Mitsuhashi Takajo, admiratrice et disciple de l’essayiste et poétesse Akiko Yosano, se marie, en 1922, à un dentiste qui s’adonne à la poésie. Sous l’influence de son mari, elle commence à écrire du haïku. Cependant, très vite elle se tourne, avec d’autres femmes poètes, vers le haïku expérimental. En 1936, elle devient membre du groupe qui fonde la publication éphémère de Kon (bleu foncé). En 1940, elle fait publier la collection Himawari ou Tournesols.

En 1953, elle s’engage dans Bara, un magazine composé de poètes d’avant-garde qui autorise le haïku expérimental.

Bien que ses haïku débordent d’imagination et de vitalité,  l’on considère Mitsuhashi Takajo comme une personne ascétique totalement concentrée sur la spiritualité. Dans ses œuvres l’ego disparaît dans le vide. Selon Kenneth Rexroth, la  spiritualité qui émane des poèmes de Takajo “ressemble à celle de Kierkegaard plutôt qu’au concept bouddhiste “. Seule et malade durant de longues années, ses dernières parutions, en 1970, se penchent sur la mort.

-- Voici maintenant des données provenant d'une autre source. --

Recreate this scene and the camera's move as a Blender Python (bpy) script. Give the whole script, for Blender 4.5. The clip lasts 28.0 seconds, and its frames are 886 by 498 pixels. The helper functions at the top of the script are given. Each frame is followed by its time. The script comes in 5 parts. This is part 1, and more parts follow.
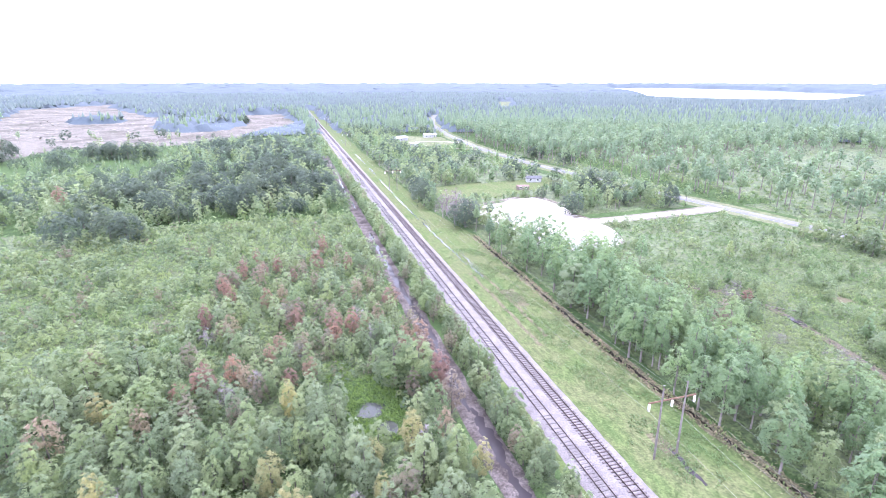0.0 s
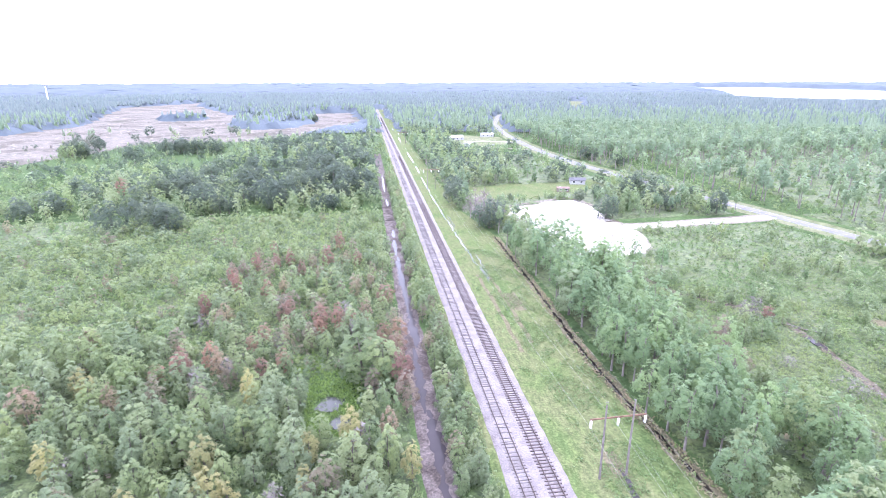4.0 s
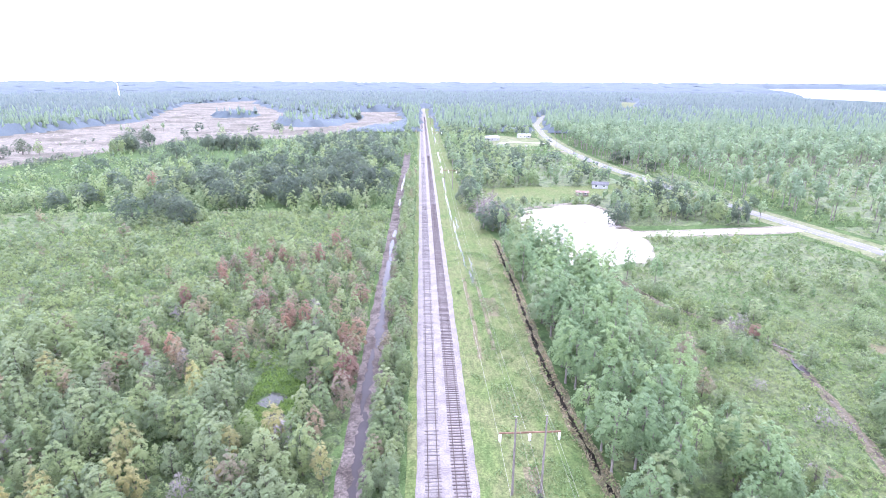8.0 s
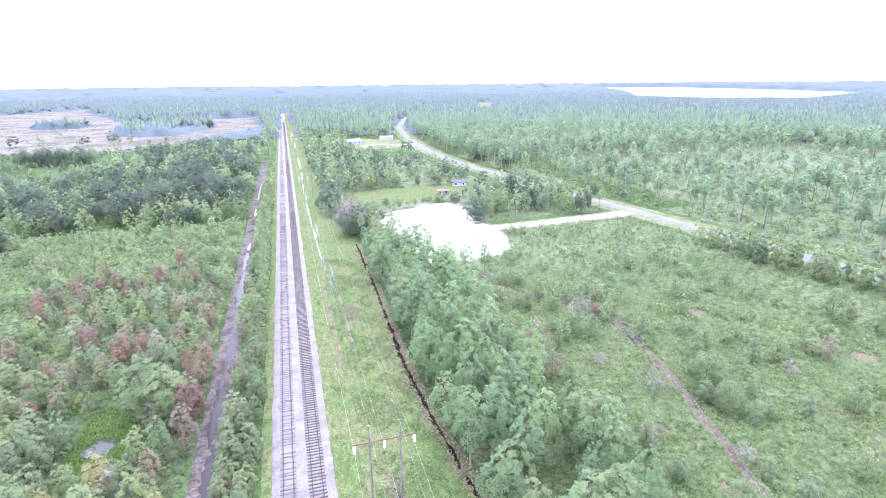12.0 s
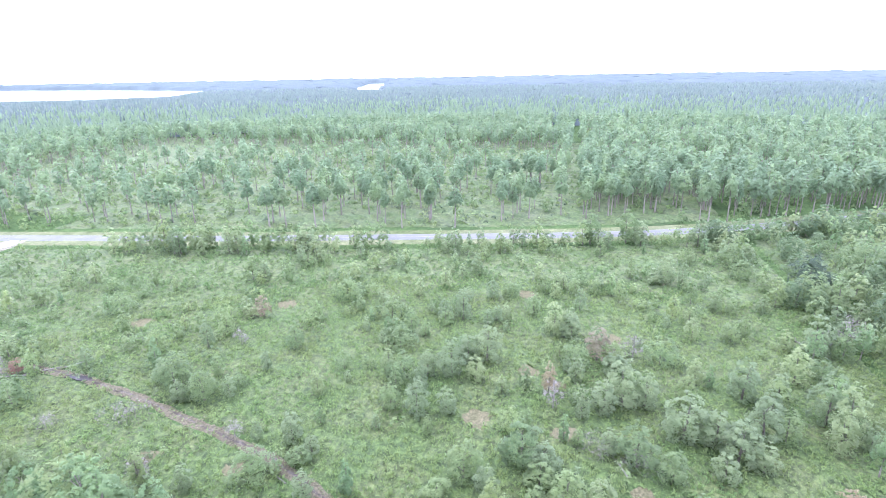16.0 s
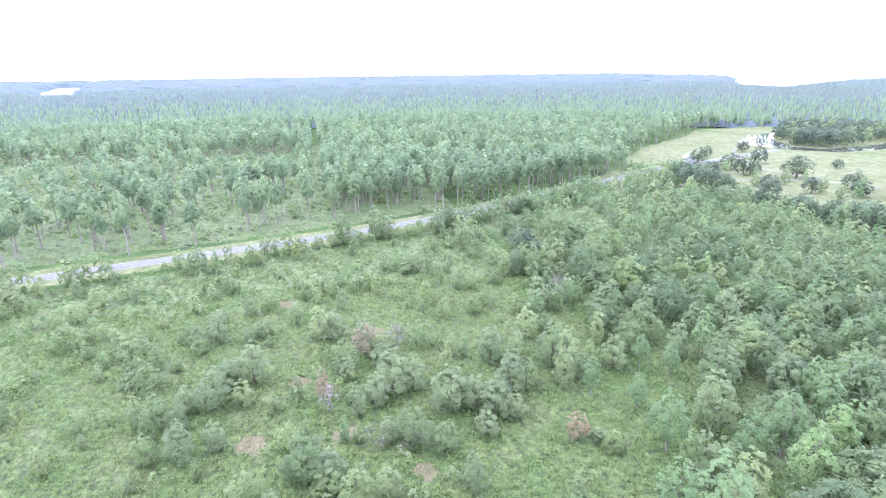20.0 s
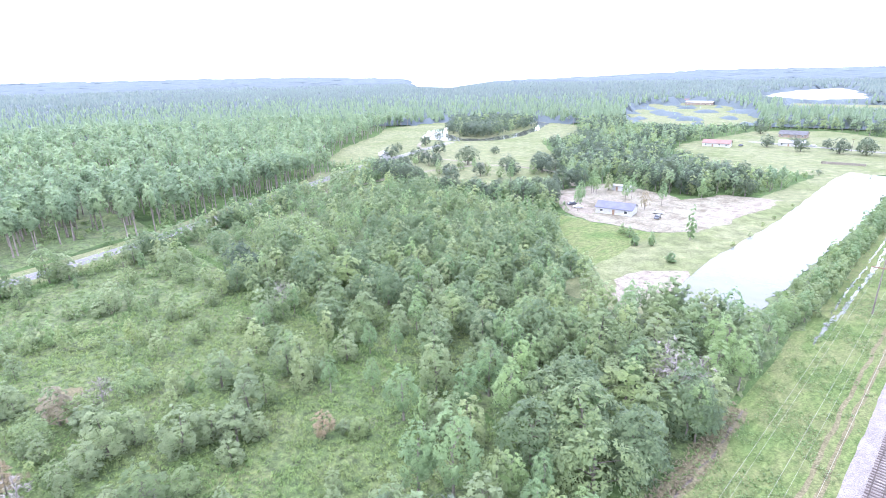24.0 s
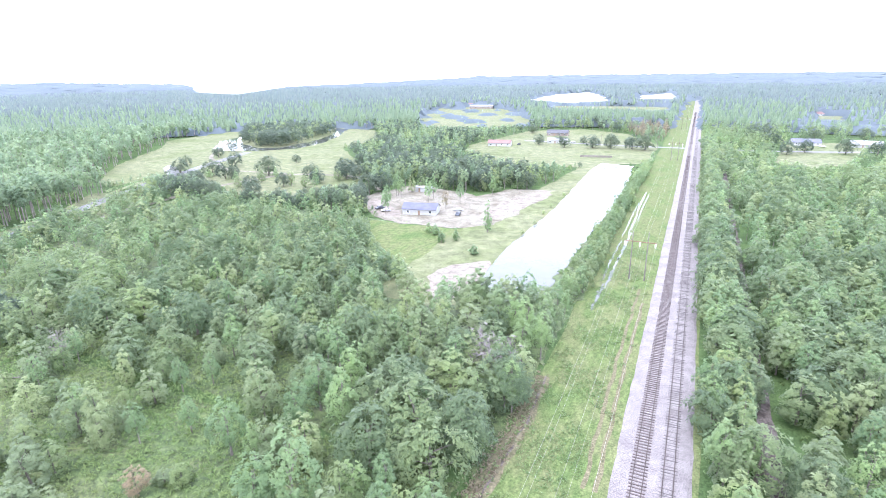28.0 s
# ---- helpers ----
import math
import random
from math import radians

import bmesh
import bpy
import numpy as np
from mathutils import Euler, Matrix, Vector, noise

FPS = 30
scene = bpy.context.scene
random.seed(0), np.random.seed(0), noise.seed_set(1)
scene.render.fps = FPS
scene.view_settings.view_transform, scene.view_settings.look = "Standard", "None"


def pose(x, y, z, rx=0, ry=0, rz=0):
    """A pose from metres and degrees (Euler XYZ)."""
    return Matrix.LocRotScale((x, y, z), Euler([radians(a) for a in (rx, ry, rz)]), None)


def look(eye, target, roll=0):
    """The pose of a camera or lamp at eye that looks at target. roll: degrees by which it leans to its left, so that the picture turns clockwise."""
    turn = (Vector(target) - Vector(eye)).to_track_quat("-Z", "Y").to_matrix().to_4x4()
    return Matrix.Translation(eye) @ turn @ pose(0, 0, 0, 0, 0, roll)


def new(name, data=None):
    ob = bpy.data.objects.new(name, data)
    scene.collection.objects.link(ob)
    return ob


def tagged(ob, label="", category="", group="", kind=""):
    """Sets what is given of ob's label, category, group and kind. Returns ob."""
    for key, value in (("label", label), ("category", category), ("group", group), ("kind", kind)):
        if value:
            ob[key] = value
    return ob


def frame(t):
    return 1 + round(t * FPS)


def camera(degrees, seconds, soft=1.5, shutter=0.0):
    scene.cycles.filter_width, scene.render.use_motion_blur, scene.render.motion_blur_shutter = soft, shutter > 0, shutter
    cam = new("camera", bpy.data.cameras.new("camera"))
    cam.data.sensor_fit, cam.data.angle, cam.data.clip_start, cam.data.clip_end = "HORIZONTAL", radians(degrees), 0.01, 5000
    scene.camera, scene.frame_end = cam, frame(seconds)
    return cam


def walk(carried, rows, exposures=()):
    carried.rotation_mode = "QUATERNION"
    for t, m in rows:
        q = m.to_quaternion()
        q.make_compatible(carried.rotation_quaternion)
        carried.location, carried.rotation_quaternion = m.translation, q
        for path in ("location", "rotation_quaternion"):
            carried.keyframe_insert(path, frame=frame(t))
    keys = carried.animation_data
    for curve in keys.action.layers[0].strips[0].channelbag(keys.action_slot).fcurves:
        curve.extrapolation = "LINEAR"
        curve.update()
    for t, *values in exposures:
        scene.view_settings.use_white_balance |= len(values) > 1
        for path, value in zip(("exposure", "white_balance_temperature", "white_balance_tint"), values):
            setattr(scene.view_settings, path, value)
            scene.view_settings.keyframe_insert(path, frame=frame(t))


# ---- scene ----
cam = camera(79.5, 28.0, soft=0.9)
PATH = [
    (0, (-42.796, 1.279, 57.891), (-42.266, 3.11, 57.287), 0.0),
    (0.5, (-41.028, 1.18, 57.742), (-40.506, 3.013, 57.137), 0.1),
    (1, (-38.929, 1.071, 57.616), (-38.417, 2.907, 57.011), 0.1),
    (1.5, (-36.617, 1.007, 57.561), (-36.117, 2.848, 56.959), -0.2),
    (2, (-34.122, 0.654, 57.551), (-33.68, 2.509, 56.947), -0.0),
    (2.5, (-31.319, 0.114, 57.586), (-30.947, 1.984, 56.981), 0.1),
    (3, (-28.281, -0.611, 57.644), (-27.942, 1.265, 57.039), -0.0),
    (3.5, (-25.738, -1.35, 57.627), (-25.423, 0.53, 57.022), -0.1),
    (5.5, (-14.869, -3.43, 57.971), (-14.771, -1.527, 57.364), -0.1),
    (6, (-11.922, -3.563, 57.964), (-11.842, -1.659, 57.357), -0.0),
    (6.5, (-9.235, -3.445, 57.995), (-9.156, -1.542, 57.387), 0.1),
    (7, (-6.747, -3.296, 58.128), (-6.669, -1.392, 57.52), 0.2),
    (7.5, (-4.93, -3.136, 58.254), (-4.853, -1.232, 57.646), 0.1),
    (8, (-3.475, -2.939, 58.261), (-3.396, -1.035, 57.653), 0.2),
    (8.5, (-2.106, -2.722, 58.214), (-2.031, -0.818, 57.606), 0.2),
    (9, (-0.676, -2.763, 58.183), (-0.607, -0.858, 57.577), 0.1),
    (9.5, (0.226, -2.783, 58.133), (0.291, -0.878, 57.528), 0.0),
    (10, (1.005, -2.62, 58.045), (1.089, -0.715, 57.441), 0.0),
    (10.5, (1.263, -2.307, 58.026), (1.451, -0.409, 57.424), -0.1),
    (11, (1.116, -2.009, 58.129), (1.392, -0.122, 57.526), -0.0),
    (11.5, (1.593, -2.025, 58.063), (1.969, -0.154, 57.462), -0.3),
    (13.5, (3.159, -1.979, 57.666), (4.341, -0.484, 57.059), -1.0),
    (14, (3.149, -1.72, 57.534), (4.541, -0.42, 56.923), -1.2),
    (14.5, (2.824, -0.816, 57.421), (4.389, 0.265, 56.803), -0.8),
    (15, (2.64, -0.401, 57.272), (4.338, 0.456, 56.652), -0.8),
    (15.5, (2.801, -0.369, 57.134), (4.598, 0.254, 56.513), -0.9),
    (16, (2.88, -0.289, 57.124), (4.723, 0.173, 56.5), -1.0),
    (16.5, (2.823, -0.207, 57.149), (4.686, 0.168, 56.525), -0.9),
    (17, (2.783, -0.234, 57.198), (4.658, 0.073, 56.573), -0.9),
    (17.5, (2.902, -0.172, 57.147), (4.784, 0.091, 56.522), -0.8),
    (18, (2.915, -0.151, 57.157), (4.8, 0.086, 56.533), -0.7),
    (18.5, (2.863, -0.314, 57.207), (4.76, -0.216, 56.582), -0.7),
    (19, (2.9, -0.467, 57.247), (4.798, -0.551, 56.62), -0.8),
    (19.5, (3.062, -0.674, 57.292), (4.939, -0.954, 56.662), -0.9),
    (20, (3.0, -0.574, 57.298), (4.848, -1.006, 56.669), -0.8),
    (20.5, (2.894, -0.823, 57.424), (4.712, -1.366, 56.792), -1.0),
    (21, (2.675, -0.972, 57.619), (4.414, -1.73, 56.986), -1.0),
    (21.5, (2.456, -0.861, 57.77), (4.107, -1.794, 57.136), -1.0),
    (22, (2.422, -0.807, 57.871), (4.006, -1.85, 57.237), -1.0),
    (22.5, (2.108, -0.899, 57.955), (3.618, -2.047, 57.32), -1.1),
    (24.5, (0.646, -0.763, 57.892), (1.944, -2.148, 57.262), -1.1),
    (25, (0.668, -1.028, 57.824), (1.868, -2.5, 57.196), -1.1),
    (25.5, (0.444, -0.92, 57.816), (1.574, -2.446, 57.191), -1.1),
    (26, (0.506, -0.92, 57.864), (1.57, -2.495, 57.239), -1.1),
    (26.5, (0.587, -0.659, 58.04), (1.584, -2.277, 57.416), -1.1),
    (27, (0.763, -0.281, 58.298), (1.693, -1.938, 57.674), -1.0),
    (27.5, (0.921, 0.205, 58.592), (1.783, -1.488, 57.968), -0.9),
    (28, (0.601, 0.516, 58.919), (1.405, -1.205, 58.294), -0.8),
]
walk(cam, [(t, look(eye, target, roll)) for t, eye, target, roll in PATH], [(0.0, 2.38, 5700, 28.0), (9.0, 2.37, 5690, 26.5), (16.0, 2.35, 5650, 18.5), (22.0, 2.40, 5730, 19.0), (28.0, 2.40, 5860, 17.5)])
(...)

Elle est décédée le 7 avril 1972.

Takajo Mitsuhashi est, avec Tatsuko Hoshino, Teijo Nakamura et Takako Hashimoto, désignée comme l’une des « Quatre T » de la poésie féminine haïku moderne qu’elles ont créée ensemble.

Une statue d’elle a été placée au temple Shinshoji. Littéralement, son nom signifie femme faucon.

Sources:

-Introducing Haiku poets

-The living haïku anthology

-Wikipédia

Apollinaire: parce que tu m’as parlé de vice…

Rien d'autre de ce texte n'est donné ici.